In December, 1919, on the fiftieth anniversary of Mr. Proctor's residence in Utica, the Chamber of Commerce presented him with a testimonial. Some years prior, ten thousand school children of the city sent him letters expressing gratitude for the gifts of the city parks. The people of Utica have observed an annual “Proctor Day."
He died July 4, 1920. Funeral services were held at Grace Episcopal Church at noon on July 7th. The business of the entire city was suspended for five minutes during the services. Proctor was buried in Forest Hill Cemetery on a hillside overlooking the parks of Utica. Flowers gathered from the parks were strewn upon the grave and daisies gathered from the hillsides were placed upon it by children from the House of the Good Shepherd.
Pre-eminent among the Proctor’s gifts to the City of Utica was its expansive urban park system. The Proctors donated 6.5 acres in memory of Maria’s father, James Watson Williams, in 1897, and created Watson-Williams Park. In 1904, Thomas purchased almost 400 acres of farm land and contracted with the famous landscape architects Frederick Law Olmsted, Jr., and Olmsted Brothers Landscape Architects to design Utica’s park system. Walking paths and driving roads were laid out and Thomas R. Proctor Park and Roscoe Conkling Park officially opened to the citizens of Utica in 1909. In 1908, he gifted the city four more parks, totaling over 31 acres, and named the parks after prominent Uticans: Horatio Seymour, Addison C. Miller, Truman K. Butler, and J. Thomas Spriggs.

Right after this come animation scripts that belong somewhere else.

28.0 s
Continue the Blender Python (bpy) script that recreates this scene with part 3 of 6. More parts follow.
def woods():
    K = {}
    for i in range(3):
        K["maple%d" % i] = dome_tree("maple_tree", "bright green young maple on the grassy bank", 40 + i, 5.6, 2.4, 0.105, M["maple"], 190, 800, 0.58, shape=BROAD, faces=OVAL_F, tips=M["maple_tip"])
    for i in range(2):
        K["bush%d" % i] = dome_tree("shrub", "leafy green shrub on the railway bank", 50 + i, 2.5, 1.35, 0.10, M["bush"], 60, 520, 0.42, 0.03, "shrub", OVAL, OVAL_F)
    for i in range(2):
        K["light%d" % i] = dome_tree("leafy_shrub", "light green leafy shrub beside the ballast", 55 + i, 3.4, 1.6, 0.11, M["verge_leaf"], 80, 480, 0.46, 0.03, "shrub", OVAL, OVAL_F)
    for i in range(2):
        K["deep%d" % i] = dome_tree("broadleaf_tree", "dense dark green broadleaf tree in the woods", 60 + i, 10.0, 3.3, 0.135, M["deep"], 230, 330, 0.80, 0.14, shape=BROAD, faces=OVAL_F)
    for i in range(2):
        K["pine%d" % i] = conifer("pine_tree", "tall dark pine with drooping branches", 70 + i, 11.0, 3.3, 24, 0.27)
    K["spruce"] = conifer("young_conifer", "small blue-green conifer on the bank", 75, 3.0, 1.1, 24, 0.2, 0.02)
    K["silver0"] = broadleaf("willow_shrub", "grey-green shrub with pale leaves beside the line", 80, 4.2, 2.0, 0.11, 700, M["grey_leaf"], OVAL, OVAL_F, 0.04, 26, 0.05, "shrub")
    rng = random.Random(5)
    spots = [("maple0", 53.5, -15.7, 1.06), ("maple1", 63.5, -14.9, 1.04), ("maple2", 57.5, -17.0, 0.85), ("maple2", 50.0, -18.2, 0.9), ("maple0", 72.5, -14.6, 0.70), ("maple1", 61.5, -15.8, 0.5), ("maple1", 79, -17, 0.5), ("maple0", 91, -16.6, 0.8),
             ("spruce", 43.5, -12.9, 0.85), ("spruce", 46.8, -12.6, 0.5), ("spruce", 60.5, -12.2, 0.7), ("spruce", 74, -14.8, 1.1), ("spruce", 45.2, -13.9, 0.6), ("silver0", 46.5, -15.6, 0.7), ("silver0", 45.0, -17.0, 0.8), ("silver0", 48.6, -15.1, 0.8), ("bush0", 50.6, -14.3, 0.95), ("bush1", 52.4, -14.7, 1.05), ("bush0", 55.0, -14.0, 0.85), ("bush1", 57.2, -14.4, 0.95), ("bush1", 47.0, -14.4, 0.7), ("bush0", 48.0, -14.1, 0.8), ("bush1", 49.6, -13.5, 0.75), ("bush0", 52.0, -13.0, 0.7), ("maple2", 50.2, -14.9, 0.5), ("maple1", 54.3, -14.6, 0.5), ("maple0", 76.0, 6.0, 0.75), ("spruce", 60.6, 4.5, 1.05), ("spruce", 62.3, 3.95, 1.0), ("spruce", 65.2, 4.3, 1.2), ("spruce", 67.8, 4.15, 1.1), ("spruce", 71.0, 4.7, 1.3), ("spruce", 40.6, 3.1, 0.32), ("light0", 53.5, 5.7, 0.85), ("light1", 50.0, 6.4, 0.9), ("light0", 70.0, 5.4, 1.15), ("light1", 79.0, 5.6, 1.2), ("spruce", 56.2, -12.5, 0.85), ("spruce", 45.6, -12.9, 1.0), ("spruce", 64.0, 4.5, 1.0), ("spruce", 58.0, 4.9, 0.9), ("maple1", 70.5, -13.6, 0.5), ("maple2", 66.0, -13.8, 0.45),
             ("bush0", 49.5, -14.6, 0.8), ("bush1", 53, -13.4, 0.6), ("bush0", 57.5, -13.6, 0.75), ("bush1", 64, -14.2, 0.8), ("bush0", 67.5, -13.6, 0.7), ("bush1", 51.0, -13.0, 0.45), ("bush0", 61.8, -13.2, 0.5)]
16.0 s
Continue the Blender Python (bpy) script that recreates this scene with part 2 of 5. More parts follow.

Frederick T. Proctor Park ~ Early 1900's postcard
Thomas Redfield Proctor was born on May 25, 1844, in Proctorsville, Vermont, a town founded by his great grandfather and Revolutionary War veteran, Leonard Proctor. Thomas attended school in Boston, but left prior to graduation at the outbreak of the Civil War; he enlisted in the United States Navy and served as a paymaster's clerk aboard the Brandywine of the North Atlantic Squadron and later became secretary to Admiral Pearson of the Pacific Squadron aboard the Lancaster.
Thomas returned to Proctorsville after the Civil War to run his recently deceased father’s manufacturing plant. Shortly after he became proprietor of the Tappan Zee House and moved to Nyack, New York. In 1869, he moved to Utica and purchased the Bagg's Hotel at the age of 25. He made extensive improvements to hotel which were praised by happy customers. Bagg’s Hotel also became famous for its Jersey cattle and high grade swine. These items were produced by the Bagg's Hotel Farm, which was operated in connection with the hotel. Thomas also purchased the Butterfield House in Utica, and the Spring House in Richfield Springs during this time. Thomas sold Bagg’s Hotel in 1890 and the Spring House was burned in 1897. Three years later he retired from hotel ownership and management. His connections aside from hotel management were very numerous and included banking, manufacturing, and other business enterprises.